センチネルを助けに来るオプティマス。オプティマスはセンチネルに、ブラックアラクニアの事を言えなかった事を謝る。そしてウィドーに、何故ワスプを有機体と融合させたのか、と問うのであった。ブラックアラクニアの真の目的は、ワスピーターを使い自分の体を元に戻す実験をする事であった。たとえその過程で彼が死ぬ事になろうとも。しかしそれを聞いてしまったワスピーターは、裏切られた事を知り、ブラックアラクニアに襲い掛かる。しかしワスピーターの体内ではトランスワープエネルギーが暴走していて、いつ爆発を起こしてもおかしくないのだ。

逃げるブラックアラクニアを追いかけるワスピーター。それを追いかけるオプティマス達。あわや大爆発を起こそうとするその瞬間、ブラックアラクニアは自分の体もろともワスピーターを蜘蛛の糸で縛ると、共にいずこかへとワープしてしまったのだ。

大混乱のサイバトロン星へと戻っていく、エリートガード達。オプティマスとセンチネルは、多少なりともその友情を再確認しあうのであった。一方ブラックアラクニア達は、どこか見知らぬジャングルに飛ばされていたのであった…。

解説

久しぶりにブラックアラクニアが登場。そしてワスプが、ワスピーターへと変身してしまいます。この二人の組み合わせと言えば、「ビーストウォーズ」が思い出されるのですが、それに関する小ネタはについては後ほど…。
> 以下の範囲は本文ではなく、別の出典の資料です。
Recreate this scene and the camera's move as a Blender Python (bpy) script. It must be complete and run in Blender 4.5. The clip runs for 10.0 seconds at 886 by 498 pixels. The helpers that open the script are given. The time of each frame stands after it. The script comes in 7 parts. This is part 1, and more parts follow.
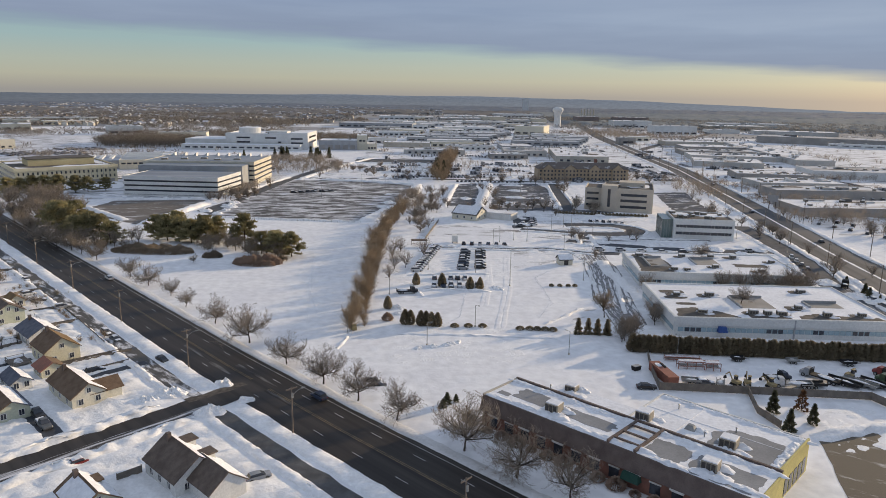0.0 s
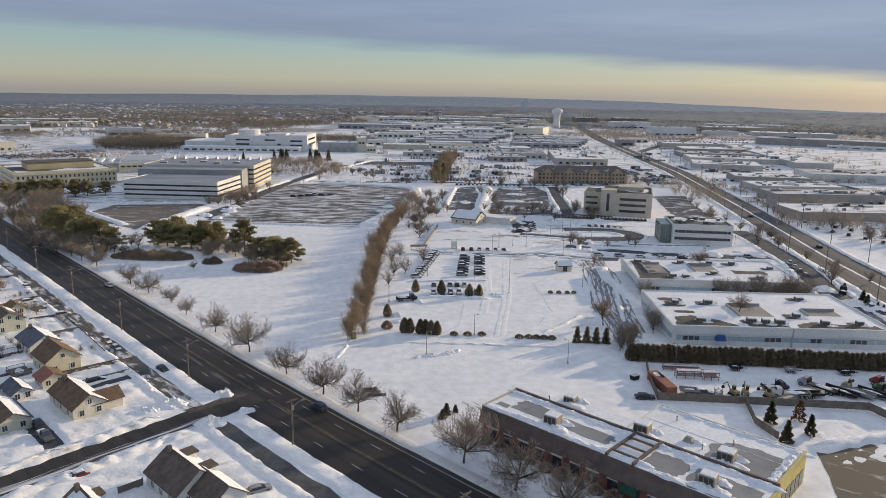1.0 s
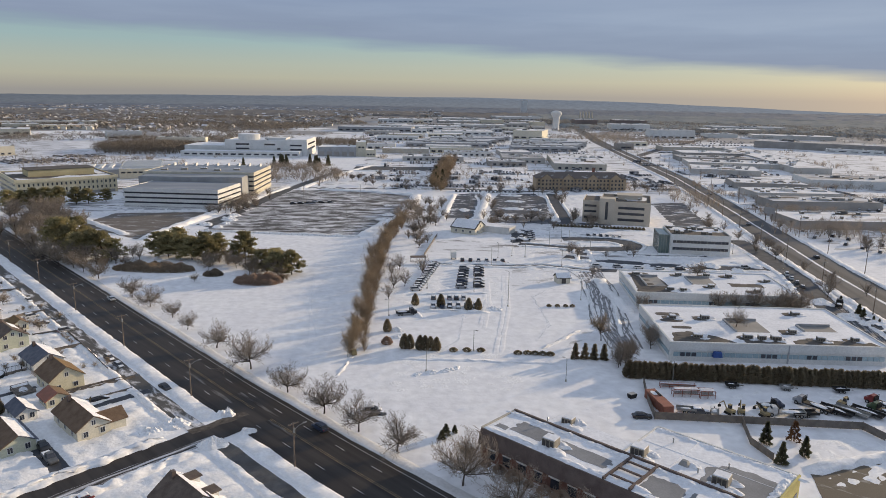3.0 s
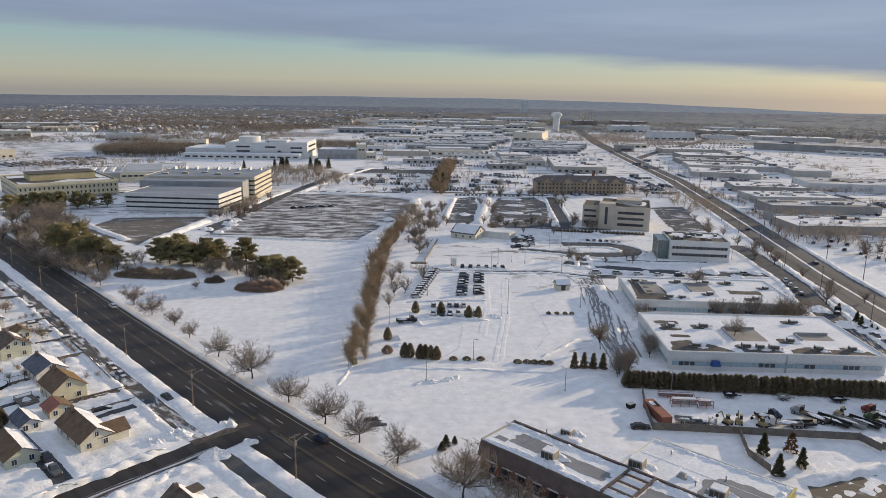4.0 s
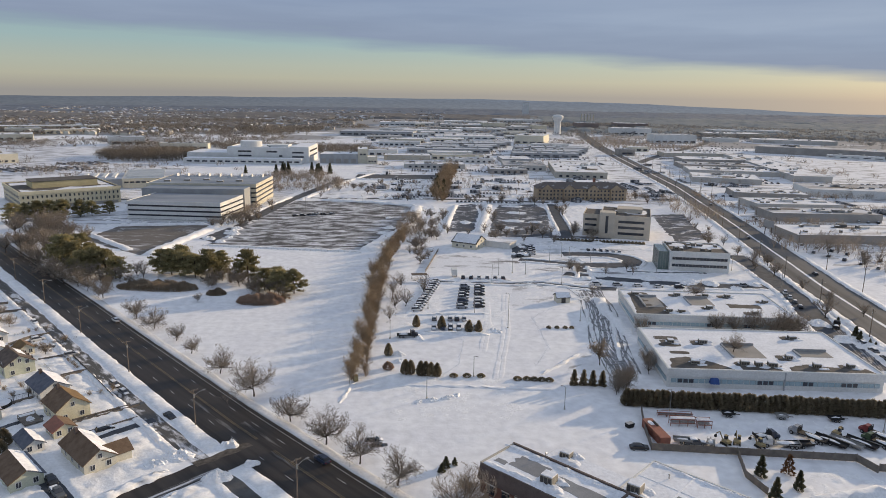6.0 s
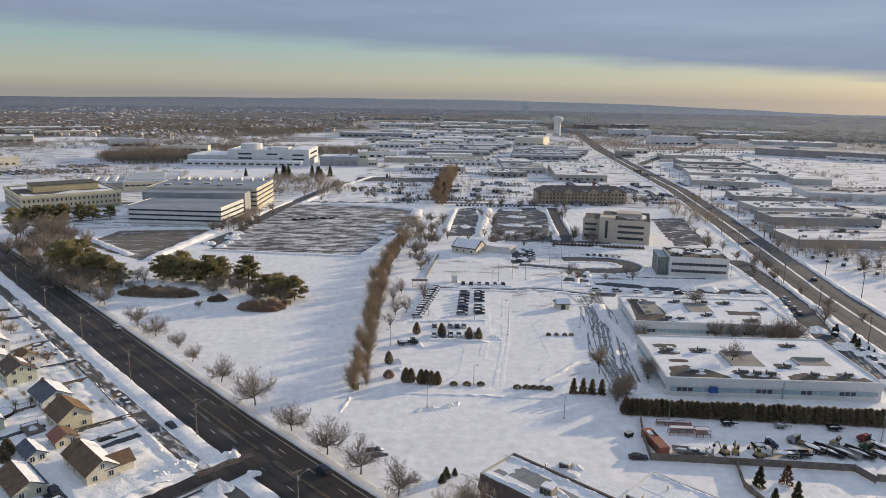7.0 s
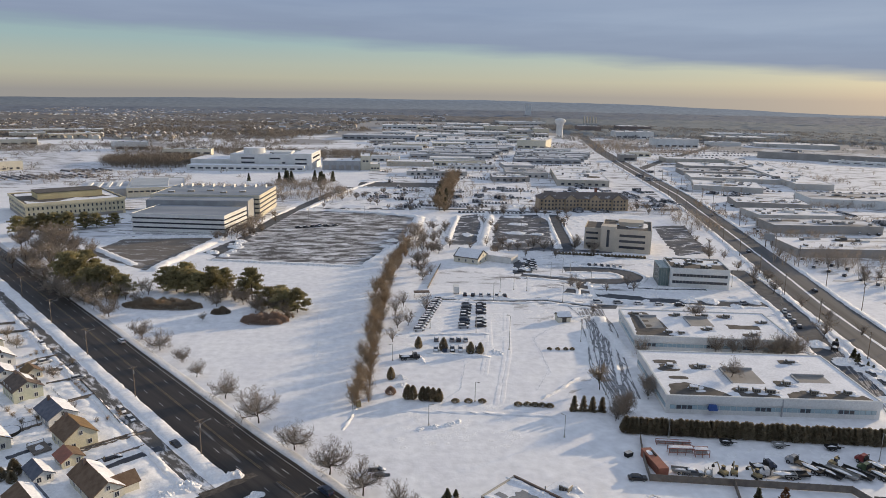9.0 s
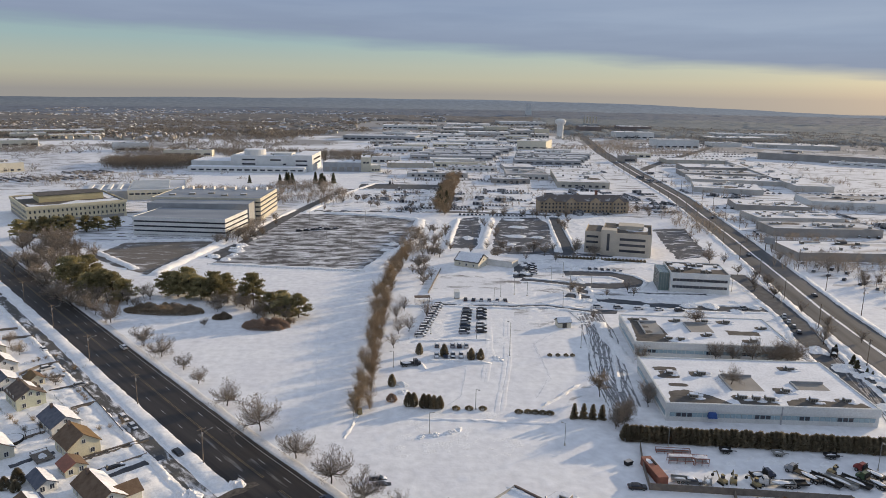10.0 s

今回は「謝りたくても謝れない」人達が出てきます。まずはバンブルビー。ワスプに対してスパイの嫌疑をかけた事を、謝りたいのですがロングアームのせいにして、正直に謝れない。そしてセンチネルも、ブラックアラクニア=エリータワンを置き去りにしてしまった事を、謝れない。オプティマスはウィドーにもセンチネルにも、素直に謝っておりますが、ただセンチネルに真実を告げたくても告げられなかった、という意味では彼も「謝れなかった」のでしょう。また肝心のブラックアラクニアも、自分がディセプティコンになり非道な行いをしてしまった事を、謝れずにいると見る事も出来ます。そう考えるとラストで彼女が取った行動は、やはりオプティマス達を助けようとした贖罪の意識からの行動なのでしょうか。

ワスプを蜂と融合させるにあたって、トランスワープ装置に両者を入れる、というのは古典的SF作品「ハエ男の恐怖」のパロディですよね。

さて今回のラストシーンで、ブラックアラクニアとワスピーターは、どこか見知らぬジャングルに飛ばされてしまいます。そこで、ゴリラとサイとネズミとチーターに遭遇して終わるのですが…。勘のいい人ならすでにお気づきだと思いますが、この動物達は「ビーストウォーズ」のメンバーと、同じ種類の動物達なのですよね。これはもう完全にファン向けの、サービスだと言っていいでしょうし、ブラックアラクニア達は「ビーストウォーズ」の世界にワープした、と解釈してもいいのかも知れません。有機生命体と融合した彼らにとっては、むしろその方が幸せなのかも知れませんしね。